A. Grundsätzliches/Überblick
Rn. 90
Stand: EL 165 – ET: 06/2023
Die Einbehaltungspflicht gemäß § 38 Abs 3 EStG stellt eine öffentlich-rechtliche Verpflichtung des ArbG dar (zu verfassungsrechtlichen Fragen hinsichtlich der lohnsteuerlichen Pflichten des ArbG s Heuermann, FR 2013, 354, einerseits und Wissenschaftlicher Beirat Steuern der Ernst & Young GmbH, DB 2013, 139, andererseits – vor allem zur Frage, ob aufgrund der Komplexität des Lohnsteuerrechts eine Kompensationszahlung des Staates an den ArbG zu leisten ist). Die Einbehaltungspflicht kann nicht durch Vereinbarungen zwischen ArbG und ArbN außer Kraft gesetzt werden (s BVerfGE 44, 103). Daraus folgt, dass der ArbN den LSt-Einbehalt zu dulden hat und von seinem ArbG nicht verlangen kann, dass ihm der Arbeitslohn ohne LSt-Abzug ausgezahlt wird (Wackerbeck in Brandis/Heuermann, § 38 EStG Rz 127 (Oktober 2021)). Der ArbG kann den ArbN lediglich durch eine Nettolohnvereinbarung im Innenverhältnis von der nach § 38 Abs 2 S 1 EStG geschuldeten LSt freistellen.
Rn. 91
Stand: EL 165 – ET: 06/2023
Die Verpflichtung des ArbG zum LSt-Abzug besteht auch unabhängig davon, ob der ArbN letztlich ESt zu zahlen hat. Entsteht letztlich keine ESt, kann der ArbN die Einbehaltung von LSt lediglich durch Beantragung eines Freibetrages verhindern; ansonsten bleibt er auf die Erstattung einbehaltener LSt im Veranlagungsverfahren gemäß § 46 Abs 2 Nr 8 EStG angewiesen (Mosbach/Röpke in Frotscher, § 38 EStG Rz 74 (Oktober 2015)).
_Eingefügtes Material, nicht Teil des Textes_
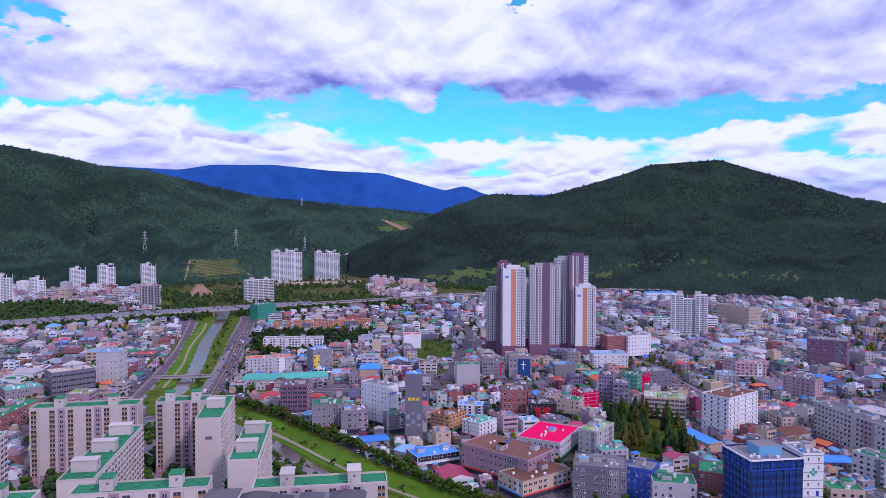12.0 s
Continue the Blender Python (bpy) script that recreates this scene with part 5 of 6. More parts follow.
def highway():
    t = thing("elevated_highway", 0, 0, 0, "long elevated concrete highway with pale noise walls", "highway", kind="structure")
    ROADS.append((EXPRESS, 20))
    pts = np.array(EXPRESS, float)
    seg = np.hypot(*np.diff(pts, axis=0).T)
    cum = np.concatenate([[0], np.cumsum(seg)])
    deck, rail, piers = Shape(), Shape(), Shape()
    k = np.arange(0, cum[-1], 25.0)
    x, y = np.interp(k, cum, pts[:, 0]), np.interp(k, cum, pts[:, 1])
    for arr in (x, y):
        arr[2:-2] = np.convolve(arr, np.ones(5) / 5, "valid")
    for i in range(len(k) - 1):
        a, b = np.array([x[i], y[i]]), np.array([x[i + 1], y[i + 1]])
        ln = np.hypot(*(b - a))
        m = pose(a[0], a[1], 0, 0, 0, math.degrees(math.atan2(b[1] - a[1], b[0] - a[0])))
        deck.box(0, ln + 0.3, -12, 12, 6.4, 8.0, "concrete", "asphalt", at=m)
        for side in (-12, 11.7):
            deck.box(0, ln + 0.3, side, side + 0.3, 8.0, 9.0, "concrete", at=m)
            if 66 < i < 119:
                tall = 13.2 if 75 < i < 96 else 11.6
                for j in range(6):
                    rail.box(j * ln / 6 + 0.4, (j + 1) * ln / 6 - 0.4, side + 0.05, side + 0.2, 9.0, tall, "panel_pale" if (i * 7 + j * j) % 5 else "glass_light", at=m)
                    rail.box(j * ln / 6 - 0.25, j * ln / 6 + 0.25, side, side + 0.25, 9.0, tall, "steel", at=m)
        if i % 2 == 0:
            piers.box(-1, 1, -8, -6, -3, 6.4, "concrete", at=m)
            piers.box(-1, 1, 6, 8, -3, 6.4, "concrete", at=m)
        part("lane_marks", _lanes(ln, m), t, kind="stuff") if i % 30 == 0 else None
    part("deck", deck, t)
    part("noise_wall", rail, t, "pale translucent noise wall panels", kind="stuff")
    part("piers", piers, t, kind="stuff")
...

B. Die Einbehaltungspflicht im Einzelnen (§ 38 Abs 3 S 1 EStG)
Rn. 92
Stand: EL 165 – ET: 06/2023
Der allgemeine, in § 38 Abs 3 S 1 EStG formulierte Grundsatz, dass der ArbG bei jeder Lohnzahlung für Rechnung des ArbN zum Einbehalt der LSt verpflichtet ist, wird im Einzelnen durch die §§ 39b-42e EStG ausgefüllt. So muss der ArbG zB die LSt von den Arbeitslohnzahlungen nach den LSt-Abzugsmerkmalen (§ 39 EStG, s Erläut zu § 39 (Mues)), mithin unter Berücksichtigung der gebildeten LSt-Klasse und ggf beantragter Frei- oder Hinzurechnungsbeträge (§ 39a EStG, s Erläut zu § 39a (Mues)), einbehalten.
Die Berechnung und Einbehaltung der LSt erfolgt anhand der Maßstäbe der § 39b Abs 2, 3 EStG für den jeweils maßgebenden Lohnzahlungszeitraum (Tag, Monat, Jahr).
Lohnzahlung iSd § 38 Abs 3 EStG ist dabei nicht nur die Bezahlung, sondern jedes Zufließen von Arbeitslohn.
Rn. 93
Stand: EL 165 – ET: 06/2023
Lohnzahlungen liegen daher auch bei Vorschuss- und Abschlagszahlungen oder sonstigen vorläufigen, später zu verrechnenden Zahlungen auf erst später fällig werdenden Arbeitslohn vor, da es grds nicht darauf ankommt, für welchen Zeitraum der Lohn gezahlt wird. Daher kommt auch der Einbehalt von LSt durch den ArbG für Lohnzeitzahlungsräume, in den tatsächlich kein Lohn gezahlt worden ist, in Betracht.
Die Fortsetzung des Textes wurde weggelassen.